Less than two weeks after the Oct. 7 massacre of 1,400 Israelis, the world is predictably starting to turn on Israel, whether it’s at the United Nations, in the international media or now in the financial markets.
Last week, major rating agencies, including S&P Global Ratings, Fitch Ratings and Moody’s took the perplexing step of downgrading Israel’s credit outlook to “negative.” Their rationale? The anticipation of a war negatively impacting the country’s economy.
It is a grave mistake, however, to underestimate a nation armed with nuclear capabilities, one of the world’s most formidable armies and a highly advanced air force when it faces a barbaric Islamic terrorist organization.
The downgrades echo past rating agency errors and raises questions about the influence of politics on their decisions.
Israel is no stranger to adversity and its security situation has always been a challenging one. However, the idea that the country would be severely hindered by a terrorist organization is both misguided and underestimates the capabilities of the Israel Defense Forces (IDF). The downgrades appear to ignore the historical resilience and strength of Israel in the face of security threats.

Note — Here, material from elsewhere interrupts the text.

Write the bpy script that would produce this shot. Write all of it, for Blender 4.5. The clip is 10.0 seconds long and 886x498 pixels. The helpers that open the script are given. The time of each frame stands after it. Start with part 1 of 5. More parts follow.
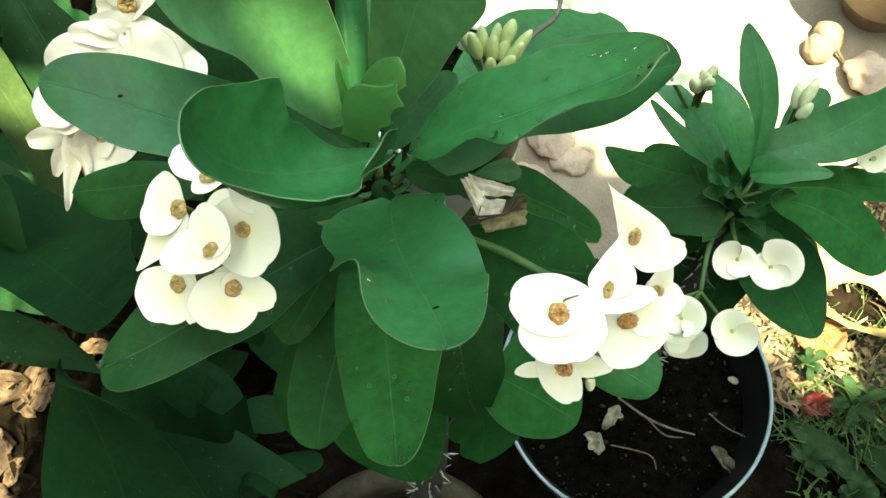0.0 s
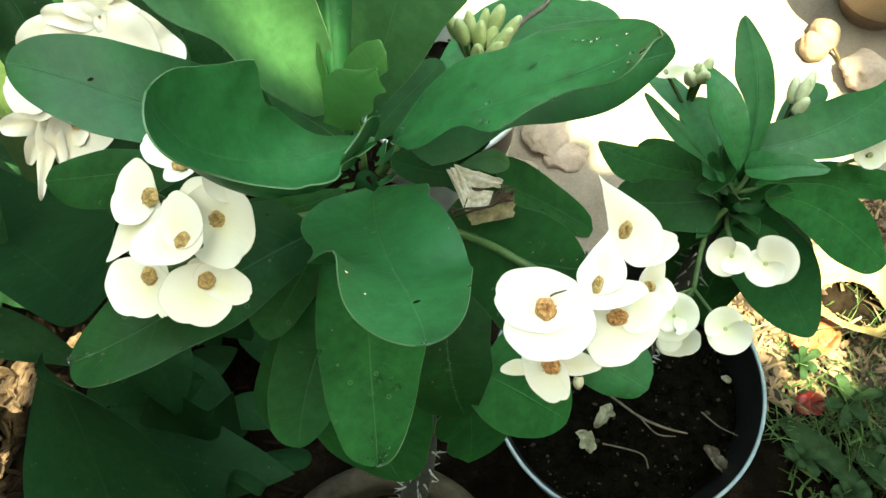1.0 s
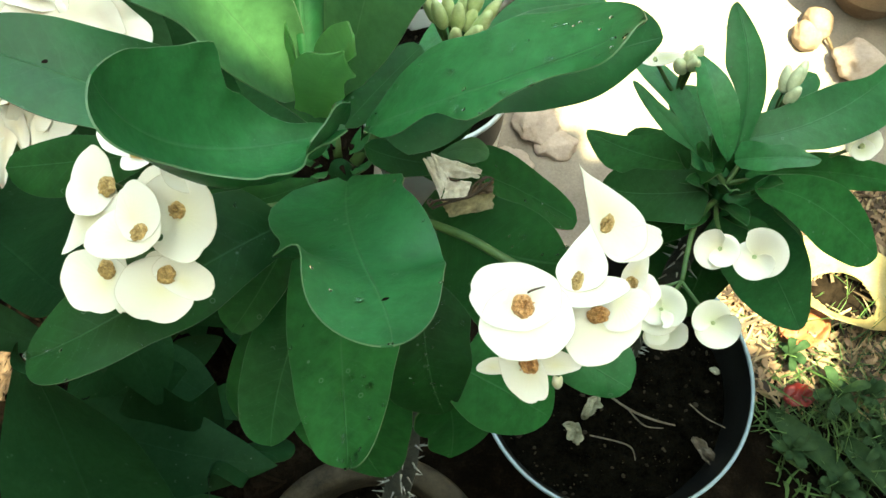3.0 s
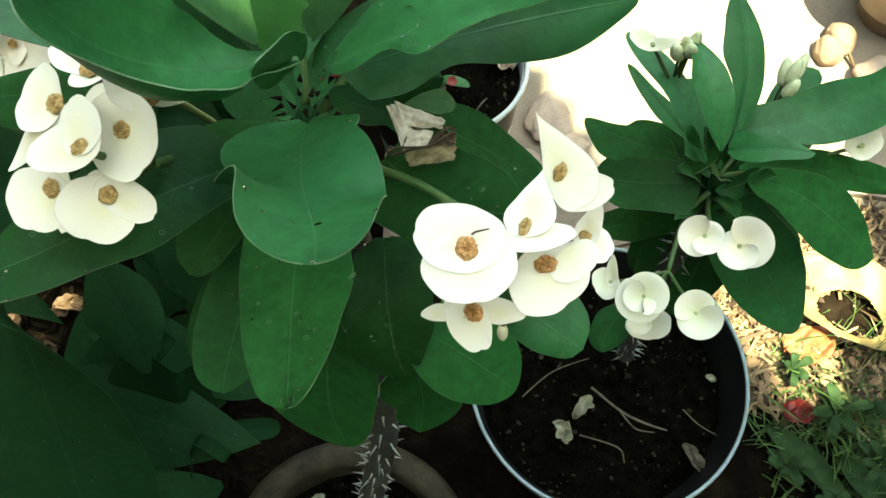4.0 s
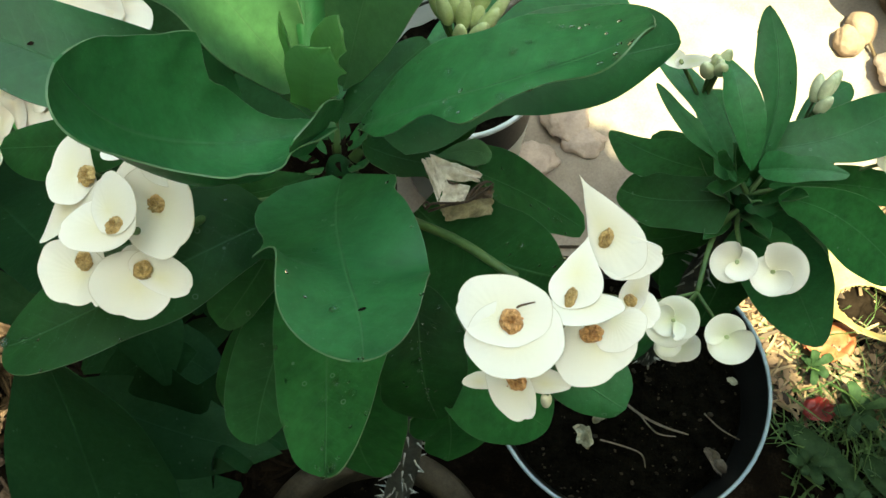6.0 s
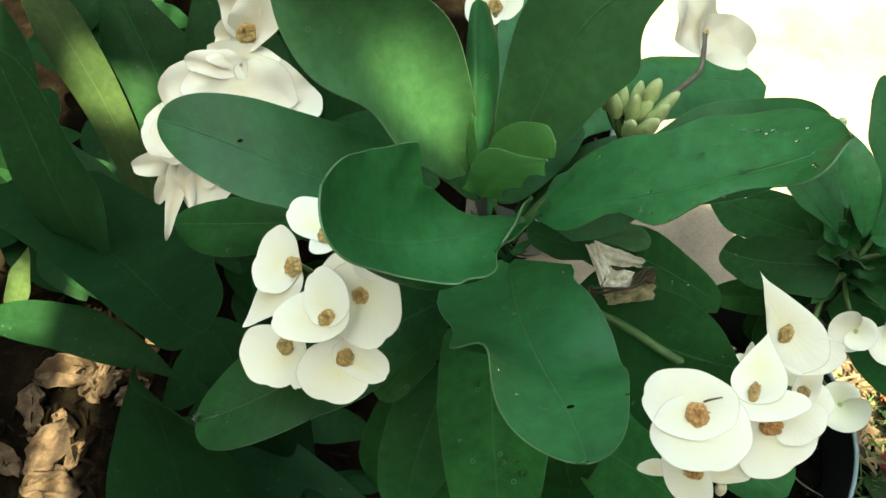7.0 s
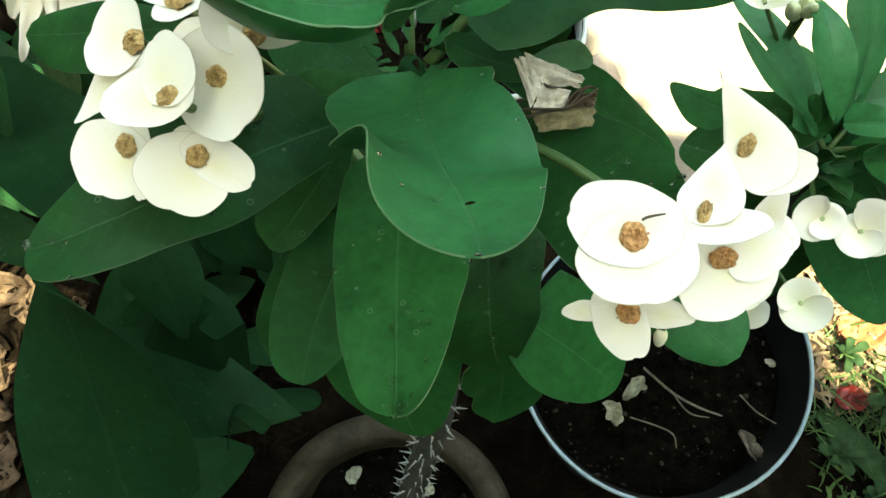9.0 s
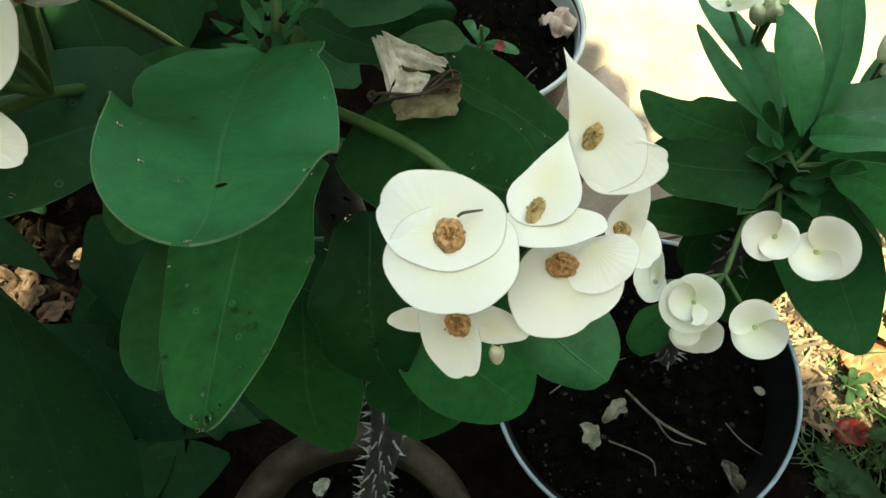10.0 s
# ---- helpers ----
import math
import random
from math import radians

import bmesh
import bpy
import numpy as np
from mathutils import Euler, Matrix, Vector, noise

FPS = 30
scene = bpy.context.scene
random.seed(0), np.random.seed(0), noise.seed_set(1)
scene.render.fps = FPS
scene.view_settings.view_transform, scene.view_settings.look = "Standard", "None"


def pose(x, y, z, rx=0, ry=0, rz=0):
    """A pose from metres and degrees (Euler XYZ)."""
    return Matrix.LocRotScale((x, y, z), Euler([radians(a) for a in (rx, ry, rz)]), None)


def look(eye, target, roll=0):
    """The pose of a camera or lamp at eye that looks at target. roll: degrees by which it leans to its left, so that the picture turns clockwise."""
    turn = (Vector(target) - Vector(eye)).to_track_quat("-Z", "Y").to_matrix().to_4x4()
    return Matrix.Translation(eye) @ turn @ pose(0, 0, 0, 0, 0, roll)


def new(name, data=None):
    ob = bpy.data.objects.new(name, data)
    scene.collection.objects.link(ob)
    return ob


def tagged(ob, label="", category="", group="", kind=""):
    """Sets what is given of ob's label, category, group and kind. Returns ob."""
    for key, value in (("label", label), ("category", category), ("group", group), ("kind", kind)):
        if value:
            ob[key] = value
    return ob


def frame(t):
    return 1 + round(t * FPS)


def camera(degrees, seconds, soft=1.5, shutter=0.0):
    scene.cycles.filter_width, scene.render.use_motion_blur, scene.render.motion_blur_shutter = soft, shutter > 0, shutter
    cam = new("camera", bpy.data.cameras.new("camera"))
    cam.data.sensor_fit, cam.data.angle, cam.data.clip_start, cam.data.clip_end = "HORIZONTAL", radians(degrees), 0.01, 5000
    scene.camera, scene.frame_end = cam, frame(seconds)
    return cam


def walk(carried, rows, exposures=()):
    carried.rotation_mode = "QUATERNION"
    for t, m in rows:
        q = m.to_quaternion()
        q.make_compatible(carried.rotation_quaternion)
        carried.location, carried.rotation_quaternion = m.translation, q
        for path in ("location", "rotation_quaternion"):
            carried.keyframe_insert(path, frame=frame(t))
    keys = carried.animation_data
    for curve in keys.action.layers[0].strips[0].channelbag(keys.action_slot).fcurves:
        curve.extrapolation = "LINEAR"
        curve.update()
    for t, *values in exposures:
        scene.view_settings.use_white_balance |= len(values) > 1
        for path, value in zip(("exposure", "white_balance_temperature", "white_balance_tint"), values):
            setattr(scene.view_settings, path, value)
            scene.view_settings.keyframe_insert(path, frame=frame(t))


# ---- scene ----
cam = camera(57.4, 10.0)
PATH = [
    (0.0, 0.0262, 0.3046, 1.1738, 24.54, 3.01, 2.31),
    (0.5, 0.0284, 0.3044, 1.1706, 24.86, 2.71, 2.43),
    (1.0, 0.0293, 0.3076, 1.1637, 24.34, 2.52, 2.51),
    (1.5, 0.0320, 0.3108, 1.1596, 24.64, 3.15, 2.48),
    (2.0, 0.0296, 0.3151, 1.1539, 23.99, 2.66, 2.51),
    (2.2, 0.0315, 0.3152, 1.1566, 24.54, 2.90, 2.14),
    (3.3, 0.0372, 0.3131, 1.1503, 23.21, 1.10, 3.50),
    (3.5, 0.0461, 0.3094, 1.1474, 23.32, 0.56, 4.77),
    (4.0, 0.0574, 0.2987, 1.1409, 24.19, 1.83, 6.09),
    (4.5, 0.0625, 0.3074, 1.1358, 24.51, 2.59, 5.57),
    (5.0, 0.0741, 0.3218, 1.1182, 24.28, 2.46, 4.42),
    (5.5, 0.0713, 0.3285, 1.1158, 23.88, 2.58, 5.41),
    (6.0, 0.0450, 0.3247, 1.1454, 22.79, 2.61, 5.94),
    (6.2, 0.0296, 0.3285, 1.1673, 24.76, 4.26, 8.01),
    (7.3, -0.0063, 0.3352, 1.1631, 25.01, 4.85, 7.59),
    (7.5, -0.0135, 0.3412, 1.1595, 24.48, 5.17, 5.66),
    (8.0, -0.0340, 0.3448, 1.1479, 23.07, 2.33, 0.52),
    (8.5, -0.0046, 0.3243, 1.1235, 23.12, 2.88, 7.35),
    (9.0, 0.0196, 0.3170, 1.1039, 21.63, 2.18, 8.36),
    (9.5, 0.0464, 0.3243, 1.0926, 22.61, 3.08, 8.79),
    (10.0, 0.0671, 0.3313, 1.0772, 22.67, 3.17, 11.22),
]
EXPOSURES = [(0, 3.39, 9350, -17), (2, 3.39, 9350, -17), (3.5, 3.33, 8950, -16), (4.5, 3.05, 8850, -14), (5.0, 2.97, 8750, -14), (6.0, 2.89, 8900, -14), (7.5, 2.89, 9150, -14), (8.0, 2.86, 9150, -14), (8.5, 3.04, 9000, -14), (9.0, 3.25, 8800, -14), (9.5, 3.16, 8750, -14), (10, 2.73, 8800, -14)]
walk(cam, [(r[0], pose(*r[1:])) for r in PATH], exposures=EXPOSURES)

# ---- light ----
world = bpy.data.worlds.new("sky")
scene.world = world
world.use_nodes = True
sky = world.node_tree.nodes.new("ShaderNodeTexSky")
sky.sky_type = "NISHITA"
sky.sun_disc = False
SUN_FROM = Vector((0.25, -0.2, 0.95)).normalized()
sky.sun_elevation = math.asin(SUN_FROM.z)
sky.sun_rotation = math.atan2(SUN_FROM.x, SUN_FROM.y)
back = world.node_tree.nodes["Background"]
back.inputs["Strength"].default_value = 0.15
world.node_tree.links.new(sky.outputs[0], back.inputs["Color"])
sun_data = bpy.data.lights.new("sun", "SUN")
sun_data.energy, sun_data.angle, sun_data.color = 3.2, radians(0.4), (1.0, 0.93, 0.82)
sun = new("sun", sun_data)
sun.matrix_world = look(SUN_FROM * 10, (0, 0, 0))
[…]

Israel’s economic growth has, in large part, been driven by its thriving technology and innovation sector. The nation is a global technology powerhouse, often referred to as the “Startup Nation.” In my last op-ed in JNS, I wrote in detail about how Israel’s startup ecosystem continues to thrive and has always grown in the face of adversity.
The credit rating agencies’ past misjudgments, such as their failure to predict the severity of Greece’s financial crisis or the collapse of Lehman Brothers and near-collapse of AIG during the 2008 financial crisis, should give us pause. These errors had far-reaching consequences, underscoring the fallibility of rating agencies when it comes to assessing complex situations.
The timing of the downgrade also raises concerns about political influence. Historically, credit rating agencies have faced criticism for potential conflicts of interest and for being influenced by political considerations.
Amidst the uncertainty created by these downgrades, there’s an important point to consider: Israel may present an attractive investment opportunity. The resilience of its economy, its strong technology sector and its historical ability to overcome challenges suggest that it might be a prudent time to consider such investments.
The downgrades are questionable moves that warrant scrutiny from within and outside of Israel. Israel’s economic and military strengths should not be underestimated, and in my opinion, the credit rating agencies’ assessments should be taken with a grain of salt.
As history has shown, Israel has faced adversity before and emerged stronger. Its credit rating should reflect this reality rather than succumbing to unfounded pessimism. For investors, this could be an opportune time to explore the potential that Israel offers in terms of economic growth and innovation.